In un discorso pronunciato durante il pranzo ufficiale offerto a Berlino dal presidente tedesco Frank-Walter Steinmeier, il capo dello Stato Sergio Mattarella ha sottolineato che “l’Unione europea è chiamata a dotarsi di tutti gli strumenti necessari per contrapporsi con efficacia ai danni e alle distorsioni causate dalle autocrazie illiberali, e dalle antistoriche politiche di aggressione contro altri Stati”.

La valenza globale dell’appello

Il riferimento, visto il contesto, è chiaramente all’invasione russa in Ucraina. Ma l’appello ha una sua valenza globale. Viene quindi naturale declinare le parole del presidente della Repubblica anche in chiave africana, di cui ora si parla molto ma in cui l’atteggiamento europeo e italiano sembra piuttosto disinvolto con gli autocrati. Nel novero delle “autocrazie illiberali” rientrano infatti a buon diritto numerosi paesi partner della Ue. Come ad esempio la Tunisia, dove il pugno di ferro del presidente Saïed si rivolge ormai da tempo contro tutte le opposizioni e gli arresti aumentano esponenzialmente in prospettiva delle elezioni del prossimo 6 ottobre.

L’atteggiamento italiano

Eppure Tunisi, per Roma e Bruxelles, riveste il ruolo di paese fondamentale nel quadro del controllo dei flussi migratori irregolari in partenza dalle coste africane. Saïed è infatti al centro di una serie di accordi molto generosi. La Tunisia è inoltre uno dei nove Stati africani prioritari del Piano Mattei nonché del Processo di Roma, lanciato dal governo italiano nel luglio dello scorso anno per combattere il traffico di esseri umani, gli sbarchi illegali e le reti di trafficanti. E non si può definire democratica e liberale la Libia, paese di nostro primo riferimento anche ai tempi di Gheddafi, dove da anni si parla di elezioni senza farle e dove i due uomini forti in Tripolitania e in Cirenaica (Dabaibeh e Haftar) non sono mai stati eletti dal popolo.

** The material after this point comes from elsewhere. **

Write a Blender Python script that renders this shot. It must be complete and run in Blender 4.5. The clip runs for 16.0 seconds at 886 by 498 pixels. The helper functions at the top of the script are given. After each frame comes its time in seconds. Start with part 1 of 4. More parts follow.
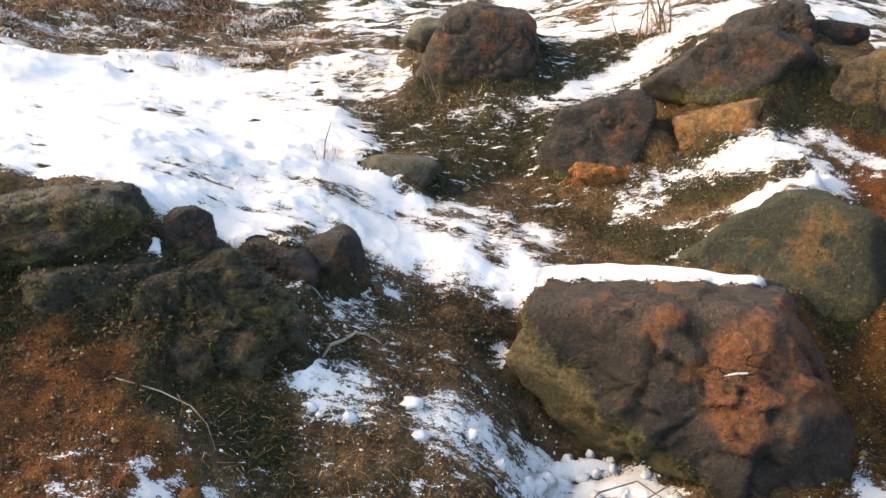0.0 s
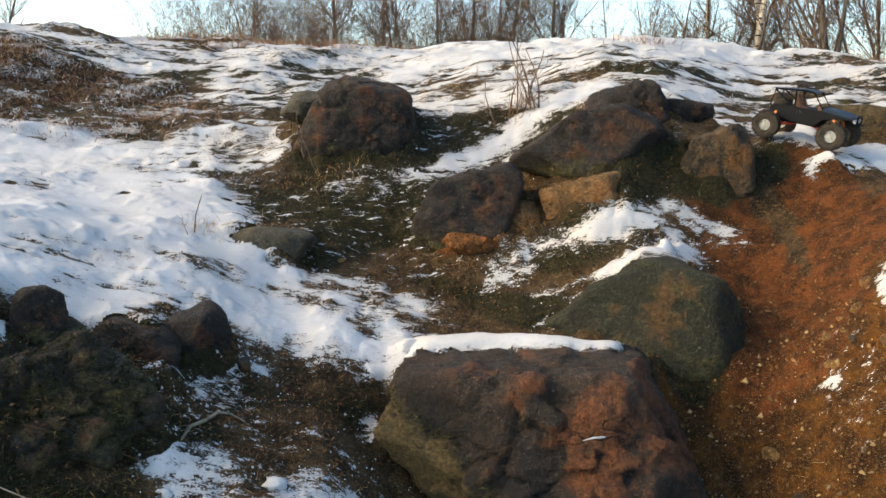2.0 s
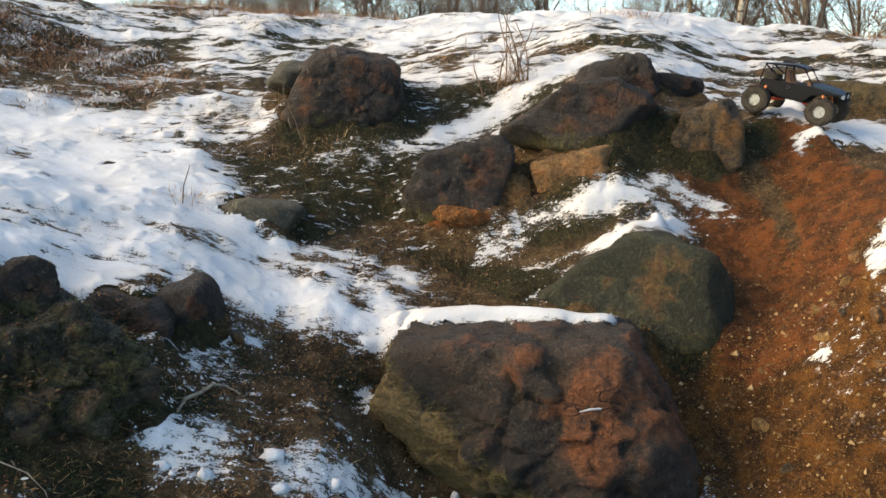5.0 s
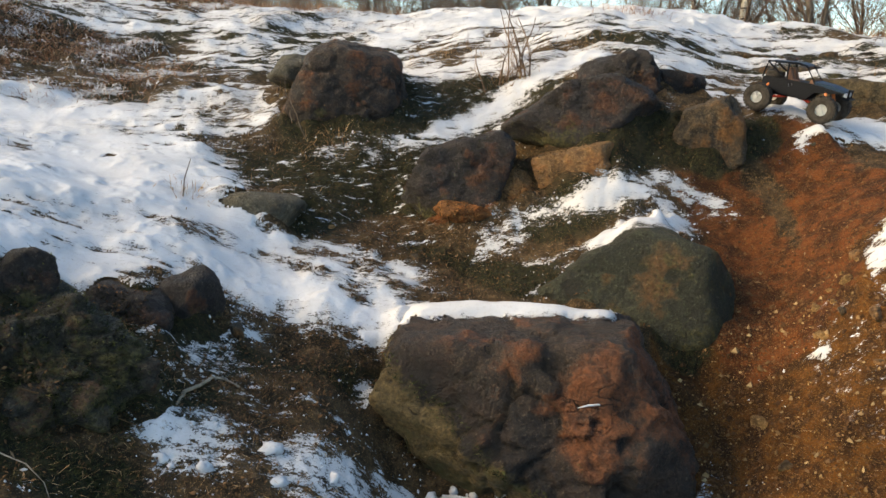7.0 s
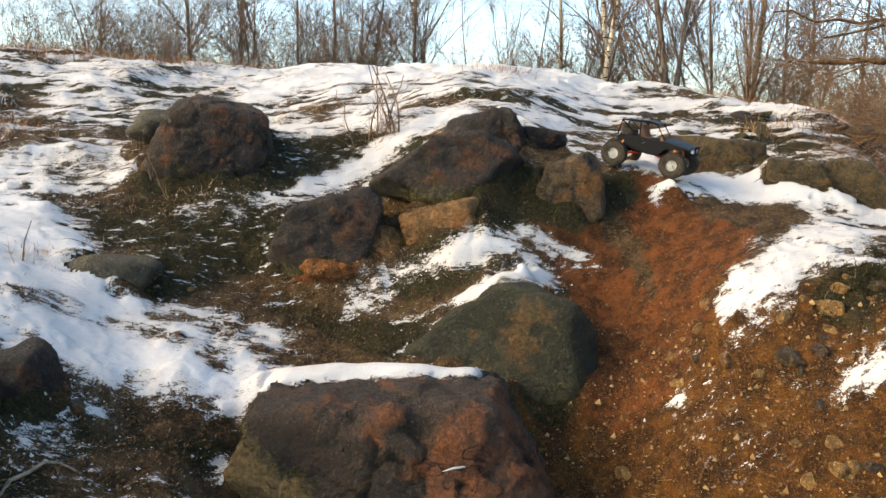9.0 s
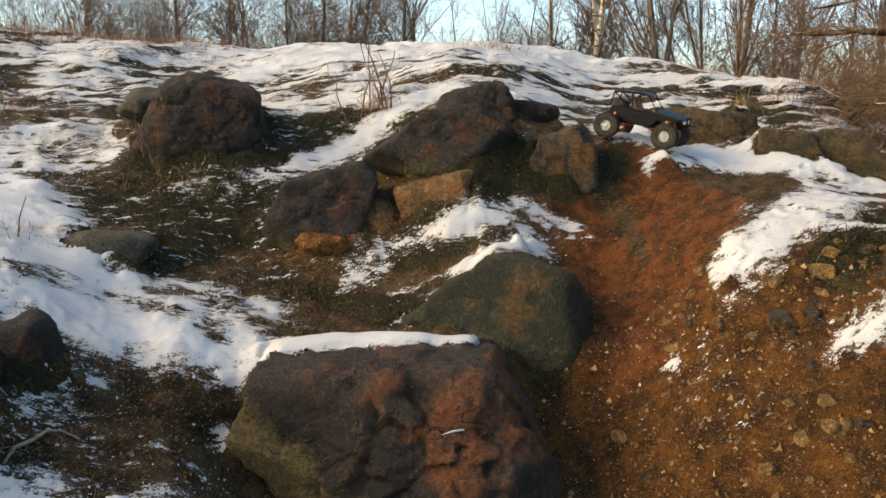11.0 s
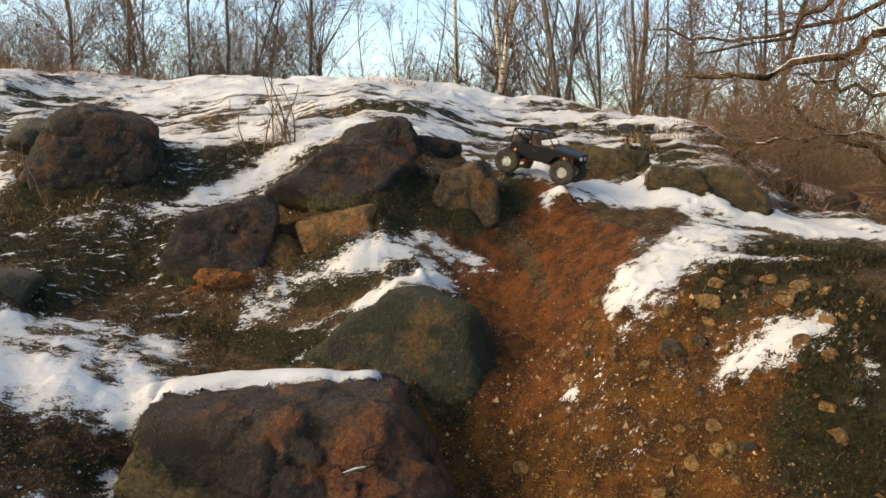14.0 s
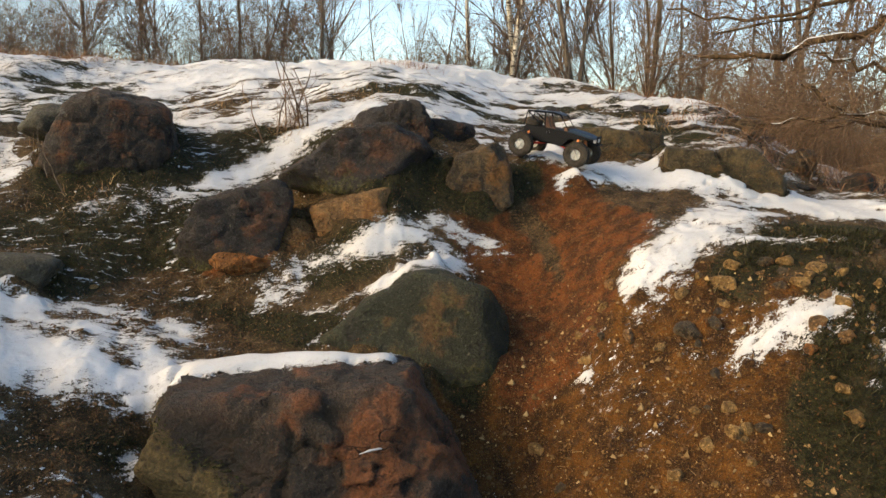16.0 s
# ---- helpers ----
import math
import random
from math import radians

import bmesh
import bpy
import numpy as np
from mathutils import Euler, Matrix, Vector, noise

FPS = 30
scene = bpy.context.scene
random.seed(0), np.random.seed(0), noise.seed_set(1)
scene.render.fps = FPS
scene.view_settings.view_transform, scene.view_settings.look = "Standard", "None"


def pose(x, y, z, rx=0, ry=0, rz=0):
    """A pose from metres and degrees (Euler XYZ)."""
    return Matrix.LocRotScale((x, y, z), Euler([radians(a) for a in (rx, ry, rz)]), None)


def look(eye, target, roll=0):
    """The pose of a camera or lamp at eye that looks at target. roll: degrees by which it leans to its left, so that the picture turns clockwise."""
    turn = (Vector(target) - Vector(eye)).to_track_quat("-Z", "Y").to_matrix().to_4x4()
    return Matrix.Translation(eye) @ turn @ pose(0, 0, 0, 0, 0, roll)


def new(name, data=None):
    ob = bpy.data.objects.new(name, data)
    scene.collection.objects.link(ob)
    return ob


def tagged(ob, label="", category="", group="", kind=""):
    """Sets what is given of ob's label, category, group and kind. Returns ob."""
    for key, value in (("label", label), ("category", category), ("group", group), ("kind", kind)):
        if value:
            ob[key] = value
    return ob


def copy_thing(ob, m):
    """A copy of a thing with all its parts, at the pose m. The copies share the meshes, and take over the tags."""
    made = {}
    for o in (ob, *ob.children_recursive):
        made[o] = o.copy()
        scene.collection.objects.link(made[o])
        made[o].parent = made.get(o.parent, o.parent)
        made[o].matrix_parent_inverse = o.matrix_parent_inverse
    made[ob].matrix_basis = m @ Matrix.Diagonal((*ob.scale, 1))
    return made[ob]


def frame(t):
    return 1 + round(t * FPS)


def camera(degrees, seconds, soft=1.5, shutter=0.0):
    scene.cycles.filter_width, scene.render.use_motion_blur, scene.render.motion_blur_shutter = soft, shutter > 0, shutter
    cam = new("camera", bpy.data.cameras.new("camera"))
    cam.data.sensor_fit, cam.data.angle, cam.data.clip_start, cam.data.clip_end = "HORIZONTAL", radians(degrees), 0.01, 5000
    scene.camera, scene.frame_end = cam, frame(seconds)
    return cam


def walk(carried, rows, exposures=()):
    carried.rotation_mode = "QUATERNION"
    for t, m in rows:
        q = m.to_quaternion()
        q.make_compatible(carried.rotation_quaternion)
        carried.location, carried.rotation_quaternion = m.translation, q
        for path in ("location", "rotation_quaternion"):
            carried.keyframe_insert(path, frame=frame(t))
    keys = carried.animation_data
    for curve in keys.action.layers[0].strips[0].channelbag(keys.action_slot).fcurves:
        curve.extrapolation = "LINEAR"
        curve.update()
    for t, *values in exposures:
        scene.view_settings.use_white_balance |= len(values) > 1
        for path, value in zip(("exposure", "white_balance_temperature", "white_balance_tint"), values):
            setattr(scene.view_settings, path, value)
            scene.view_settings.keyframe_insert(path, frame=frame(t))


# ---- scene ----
cam = camera(59.8, 16.0, soft=1.5)
PATH = [  # seconds, eye, target, roll
    (0, (0.038, 0.014, 1.486), (0.022, 1.939, 0.941), -0.2),
    (0.5, (0.037, -0.012, 1.517), (0.017, 1.937, 1.067), 0.2),
    (1, (0.058, -0.027, 1.527), (0.115, 1.929, 1.111), -0.4),
    (1.5, (0.097, -0.019, 1.535), (0.273, 1.938, 1.161), 0.0),
    (2, (0.151, -0.019, 1.524), (0.398, 1.928, 1.142), 0.5),
    (2.5, (0.141, -0.012, 1.527), (0.369, 1.936, 1.136), -1.6),
    (3, (0.125, 0.033, 1.512), (0.268, 1.968, 1.026), -0.2),
    (3.5, (0.102, 0.011, 1.52), (0.236, 1.951, 1.052), 0.4),
    (4, (0.092, -0.025, 1.518), (0.357, 1.914, 1.107), 1.9),
    (4.5, (0.087, 0.003, 1.513), (0.392, 1.931, 1.075), 1.1),
    (7, (0.089, 0.003, 1.511), (0.391, 1.926, 1.053), 1.6),
    (7.5, (0.1, 0.012, 1.487), (0.485, 1.909, 0.985), 2.5),
    (8, (0.147, 0.033, 1.478), (0.605, 1.896, 0.914), 1.2),
    (8.5, (0.173, 0.045, 1.534), (0.724, 1.909, 1.064), 2.6),
    (8.7, (0.188, 0.043, 1.537), (0.768, 1.93, 1.218), 2.2),
    (10.8, (0.168, 0.007, 1.482), (0.763, 1.889, 1.158), 0.8),
    (11, (0.164, 0.014, 1.48), (0.774, 1.885, 1.12), 1.2),
    (11.5, (0.165, 0.019, 1.483), (0.823, 1.873, 1.118), 2.0),
    (12, (0.175, -0.005, 1.499), (0.912, 1.832, 1.211), 2.4),
    (12.5, (0.192, -0.003, 1.485), (1.038, 1.792, 1.234), 2.3),
    (13, (0.201, -0.026, 1.489), (1.076, 1.753, 1.224), 2.3),
    (13.5, (0.204, -0.019, 1.484), (1.055, 1.772, 1.226), 2.1),
    (14, (0.192, -0.007, 1.486), (1.021, 1.793, 1.218), 1.8),
    (14.5, (0.193, -0.004, 1.482), (1.014, 1.797, 1.199), 1.9),
    (15, (0.191, 0.0, 1.483), (1.0, 1.803, 1.175), 1.8),
    (15.5, (0.186, 0.002, 1.482), (0.99, 1.807, 1.175), 1.9),
    (16, (0.183, -0.006, 1.484), (0.982, 1.801, 1.173), 1.4),
]
EXPOSURES = [(0.0, 2.49, 8850, 7), (0.6, 2.11, 8750, 6), (1.5, 1.84, 8200, 3), (2.4, 1.52, 8100, 1), (2.95, 1.47, 8150, 1), (3.3, 1.62, 8100, 1), (4.0, 1.82, 8100, 1), (7.0, 1.67, 8200, 1), (8.1, 1.72, 8250, 1), (8.6, 1.82, 8300, 2), (10.8, 1.42, 8700, 3), (16.0, 1.47, 8750, 3)]
walk(cam, [(t, look(eye, target, roll)) for t, eye, target, roll in PATH], EXPOSURES)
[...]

Se poi scendiamo lungo il Continente, e dal Sahara ci spostiamo alla fascia del Sahel, ecco che ci imbattiamo in una mezza dozzina di Stati in cui governano Giunte militari golpiste (fra gli altri Mali, Burkina Faso e Niger), con cui però l’atteggiamento italiano ed europeo è collaborativo. È particolarmente pragmatico in Niger dove – nonostante lo scorso anno un manipolo di militari “putschisti” abbia esautorato il presidente legittimo Bazoum e adesso minacci nei suoi confronti la pena di morte – il nostro paese mantiene oltre 300 militari per una cooperazione orientata al controllo dei flussi migratori irregolari, in partenza o in transito da quel paese. Estremamente pragmatici sono sia la Ue che l’Italia con l’Etiopia che, da quando il suo leader Abiy Ahmed è stato insignito del premio Nobel per la pace nel 2019, sembra votata a una politica fortemente destabilizzante e aggressiva sia al suo interno sia in ambito regionale. Anche l’Etiopia, peraltro, figura tra i paesi prioritari del Piano Mattei.

Le relazioni pericolose

Che dire poi della passione tutta nostrana per l’Eritrea, paese isolato e dispotico, nelle mani di un presidente che – in 30 anni di potere – non si è mai sottoposto al giudizio elettorale e dove i cittadini maschi sono costretti a un servizio militare permanente finché non diventano vecchi? Eppure l’Italia parla di riaprire i rapporti con Asmara e il suo leader, dopo che le truppe eritree si sono macchiate dei peggiori crimini durante la guerra in Tigray dal 2020 al 2022. La rassegna delle relazioni pericolose potrebbe proseguire ancora per molto.

Il sospetto è che in Africa (per l’Europa, per l’Italia e per l’Occidente) i princìpi e i valori enunciati da Mattarella a Berlino abbiano una valenza minore, o forse non ne abbiano alcuna. Ma se continueremo a mostrare una bassa sensibilità per il diritto internazionale, per i valori costituzionali, per i princìpi di buon governo e per i diritti umani nel Continente africano, rischiamo di annullare ciò che di buono abbiamo lanciato verso l’Africa con il Piano Mattei. Poiché se è vero che serve una crescita economica e infrastrutturale in quei territori, è altrettanto incontestabile che occorra anche una crescita di partecipazione civile e di coscienza politica per i giovani africani. I quali stanno capendo quotidianamente sulle loro spalle che dalla Russia, dai dispotismi locali e dalle Giunte militari è difficile attendersi granché per il loro futuro.